Bientôt 22 Afpa régionales ?

Très impliquées dans ce dossier, les Régions sont donc au centre du débat relatif à l'avenir de l'institution. Dans le cadre d'un service public régional de l'emploi et de la formation, dont François Hollande souhaiterait leur confier la mise en œuvre, certaines entendent prendre la gestion de l'Afpa.
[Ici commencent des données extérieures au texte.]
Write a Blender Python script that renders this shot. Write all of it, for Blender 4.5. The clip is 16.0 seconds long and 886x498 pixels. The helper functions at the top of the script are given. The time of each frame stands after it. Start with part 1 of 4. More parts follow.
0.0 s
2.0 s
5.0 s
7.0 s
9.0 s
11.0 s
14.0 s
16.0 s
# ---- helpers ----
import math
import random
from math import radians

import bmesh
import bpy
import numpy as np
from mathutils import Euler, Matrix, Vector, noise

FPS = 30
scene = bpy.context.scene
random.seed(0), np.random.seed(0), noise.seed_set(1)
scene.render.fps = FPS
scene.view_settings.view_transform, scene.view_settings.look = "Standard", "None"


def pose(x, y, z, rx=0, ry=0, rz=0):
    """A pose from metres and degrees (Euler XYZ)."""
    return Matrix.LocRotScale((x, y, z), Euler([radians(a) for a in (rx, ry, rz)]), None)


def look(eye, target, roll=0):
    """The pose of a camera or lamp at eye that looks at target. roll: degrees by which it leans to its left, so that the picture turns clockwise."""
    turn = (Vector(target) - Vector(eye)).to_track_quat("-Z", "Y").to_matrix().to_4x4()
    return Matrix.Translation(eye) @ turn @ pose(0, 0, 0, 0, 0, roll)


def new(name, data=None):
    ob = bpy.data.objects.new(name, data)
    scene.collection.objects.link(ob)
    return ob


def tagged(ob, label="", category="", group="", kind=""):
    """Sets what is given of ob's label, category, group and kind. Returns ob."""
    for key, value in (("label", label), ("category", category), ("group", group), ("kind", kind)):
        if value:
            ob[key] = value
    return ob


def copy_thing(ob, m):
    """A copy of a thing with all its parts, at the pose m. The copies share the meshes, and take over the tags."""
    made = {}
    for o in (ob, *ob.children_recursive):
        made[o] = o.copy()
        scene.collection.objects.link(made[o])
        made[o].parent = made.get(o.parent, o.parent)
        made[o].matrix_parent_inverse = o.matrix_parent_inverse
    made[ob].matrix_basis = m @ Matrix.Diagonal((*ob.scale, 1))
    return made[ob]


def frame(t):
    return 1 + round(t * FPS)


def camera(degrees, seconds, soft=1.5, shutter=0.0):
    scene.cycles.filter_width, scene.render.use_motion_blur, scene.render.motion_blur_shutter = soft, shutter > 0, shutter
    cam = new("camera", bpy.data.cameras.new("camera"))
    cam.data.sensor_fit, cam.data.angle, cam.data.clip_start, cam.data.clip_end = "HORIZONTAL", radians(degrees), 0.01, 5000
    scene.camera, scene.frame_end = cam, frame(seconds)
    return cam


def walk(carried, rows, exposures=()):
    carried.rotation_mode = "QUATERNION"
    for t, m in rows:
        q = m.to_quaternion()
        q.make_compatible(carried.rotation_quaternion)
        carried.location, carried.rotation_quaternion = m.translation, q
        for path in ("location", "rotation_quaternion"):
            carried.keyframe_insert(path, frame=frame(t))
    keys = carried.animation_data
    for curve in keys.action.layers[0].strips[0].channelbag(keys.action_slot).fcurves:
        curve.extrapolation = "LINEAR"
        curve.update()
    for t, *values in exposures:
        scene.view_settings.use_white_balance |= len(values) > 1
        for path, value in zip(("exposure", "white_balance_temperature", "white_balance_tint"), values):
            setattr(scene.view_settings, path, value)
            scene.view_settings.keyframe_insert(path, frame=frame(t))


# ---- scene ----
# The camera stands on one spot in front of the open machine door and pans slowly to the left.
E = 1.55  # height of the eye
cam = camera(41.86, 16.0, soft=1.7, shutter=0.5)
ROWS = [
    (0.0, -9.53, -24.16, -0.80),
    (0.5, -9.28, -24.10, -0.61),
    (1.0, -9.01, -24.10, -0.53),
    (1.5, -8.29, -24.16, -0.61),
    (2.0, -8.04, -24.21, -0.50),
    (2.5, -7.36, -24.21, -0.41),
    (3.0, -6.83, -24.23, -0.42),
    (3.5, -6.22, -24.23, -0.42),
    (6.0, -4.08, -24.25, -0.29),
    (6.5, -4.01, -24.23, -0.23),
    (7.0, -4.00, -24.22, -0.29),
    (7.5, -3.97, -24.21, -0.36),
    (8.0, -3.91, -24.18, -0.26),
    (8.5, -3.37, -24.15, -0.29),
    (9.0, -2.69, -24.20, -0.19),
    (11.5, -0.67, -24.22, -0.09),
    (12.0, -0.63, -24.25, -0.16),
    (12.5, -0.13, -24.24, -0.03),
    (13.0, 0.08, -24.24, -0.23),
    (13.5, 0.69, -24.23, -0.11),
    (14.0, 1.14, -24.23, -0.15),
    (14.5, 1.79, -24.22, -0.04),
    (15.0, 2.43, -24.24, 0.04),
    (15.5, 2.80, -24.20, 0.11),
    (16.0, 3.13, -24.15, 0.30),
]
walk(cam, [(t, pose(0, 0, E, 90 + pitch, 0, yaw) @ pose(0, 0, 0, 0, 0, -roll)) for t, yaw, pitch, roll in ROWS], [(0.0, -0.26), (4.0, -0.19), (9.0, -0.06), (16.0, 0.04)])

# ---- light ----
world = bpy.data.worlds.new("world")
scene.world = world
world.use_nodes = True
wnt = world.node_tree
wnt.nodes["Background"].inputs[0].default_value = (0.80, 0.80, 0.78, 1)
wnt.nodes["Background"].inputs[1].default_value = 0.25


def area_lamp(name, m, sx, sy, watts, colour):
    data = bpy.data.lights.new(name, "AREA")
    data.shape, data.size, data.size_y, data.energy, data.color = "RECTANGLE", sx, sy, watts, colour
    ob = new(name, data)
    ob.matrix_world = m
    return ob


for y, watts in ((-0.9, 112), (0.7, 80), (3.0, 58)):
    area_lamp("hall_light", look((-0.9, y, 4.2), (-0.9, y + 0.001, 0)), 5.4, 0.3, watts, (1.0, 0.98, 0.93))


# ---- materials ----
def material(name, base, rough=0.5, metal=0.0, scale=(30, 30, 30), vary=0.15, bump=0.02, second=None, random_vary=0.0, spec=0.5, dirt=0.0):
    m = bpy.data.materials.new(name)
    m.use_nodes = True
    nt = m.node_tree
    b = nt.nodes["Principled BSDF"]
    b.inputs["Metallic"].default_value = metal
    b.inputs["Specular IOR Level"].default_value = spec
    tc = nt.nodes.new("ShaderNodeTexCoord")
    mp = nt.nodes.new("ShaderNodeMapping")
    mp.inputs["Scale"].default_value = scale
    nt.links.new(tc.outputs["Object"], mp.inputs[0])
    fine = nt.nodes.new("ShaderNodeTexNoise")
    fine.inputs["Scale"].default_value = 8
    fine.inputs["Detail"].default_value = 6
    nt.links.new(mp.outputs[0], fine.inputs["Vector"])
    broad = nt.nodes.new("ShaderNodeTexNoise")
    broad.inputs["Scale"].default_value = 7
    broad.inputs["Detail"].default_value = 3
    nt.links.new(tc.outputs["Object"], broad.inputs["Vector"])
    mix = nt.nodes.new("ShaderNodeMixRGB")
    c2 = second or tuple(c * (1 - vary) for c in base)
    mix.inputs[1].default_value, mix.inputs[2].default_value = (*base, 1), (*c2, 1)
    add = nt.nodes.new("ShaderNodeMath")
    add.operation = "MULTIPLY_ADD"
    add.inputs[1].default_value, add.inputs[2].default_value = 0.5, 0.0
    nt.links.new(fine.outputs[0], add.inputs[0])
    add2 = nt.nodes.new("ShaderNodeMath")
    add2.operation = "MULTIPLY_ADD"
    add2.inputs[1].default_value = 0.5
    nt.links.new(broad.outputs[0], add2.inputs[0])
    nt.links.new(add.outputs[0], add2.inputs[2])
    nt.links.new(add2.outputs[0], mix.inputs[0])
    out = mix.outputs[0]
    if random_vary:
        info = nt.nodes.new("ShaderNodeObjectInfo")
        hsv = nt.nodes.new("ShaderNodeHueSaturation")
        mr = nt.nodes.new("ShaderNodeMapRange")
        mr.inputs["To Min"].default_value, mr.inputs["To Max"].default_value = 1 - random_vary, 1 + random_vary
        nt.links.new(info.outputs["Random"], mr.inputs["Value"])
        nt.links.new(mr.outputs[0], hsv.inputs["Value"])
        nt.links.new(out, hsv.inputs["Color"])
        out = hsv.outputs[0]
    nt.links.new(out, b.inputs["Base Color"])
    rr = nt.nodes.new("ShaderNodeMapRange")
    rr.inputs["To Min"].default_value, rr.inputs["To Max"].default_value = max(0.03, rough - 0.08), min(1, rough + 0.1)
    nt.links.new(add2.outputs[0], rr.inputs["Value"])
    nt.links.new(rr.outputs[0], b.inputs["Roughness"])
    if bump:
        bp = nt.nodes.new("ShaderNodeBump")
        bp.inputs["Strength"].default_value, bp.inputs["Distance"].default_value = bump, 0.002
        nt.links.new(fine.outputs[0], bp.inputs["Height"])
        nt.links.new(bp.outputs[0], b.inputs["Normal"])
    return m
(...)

Les syndicats, quant à eux, se déclarent contre l'éclatement de l'association en entités régionales au nom de l'égalité d'accès et de traitement des bénéficiaires sur le territoire.
À quoi ressemblera l'Afpa à la fin du prochain quinquennat ? Sera-t-elle régionale ou nationale ? Œuvrera-t-elle sur le marché privé, public ou un peu dans les deux ? François Hollande ayant affirmé qu'il ne réitérerait pas les prélèvements effectués par ses prédécesseurs sur le FPSPP (Fonds paritaire de sécurisation des parcours professionnels) dans le but, notamment, de financer l'Afpa, où trouver l'argent nécessaire à son fonctionnement ? Que va-t-il advenir des psychologues aujourd'hui en poste à Pôle emploi ? Verront-ils, comme ils le craignent, leur métier disparaître ? Divers scenarii sont possibles. Contactée, la direction de l'association n'a pas donné suite pour nous faire part de son opinion sur la question. Pour les syndicats, une chose est sûre, le temps presse et les tergiversations ne devront pas durer trop longtemps.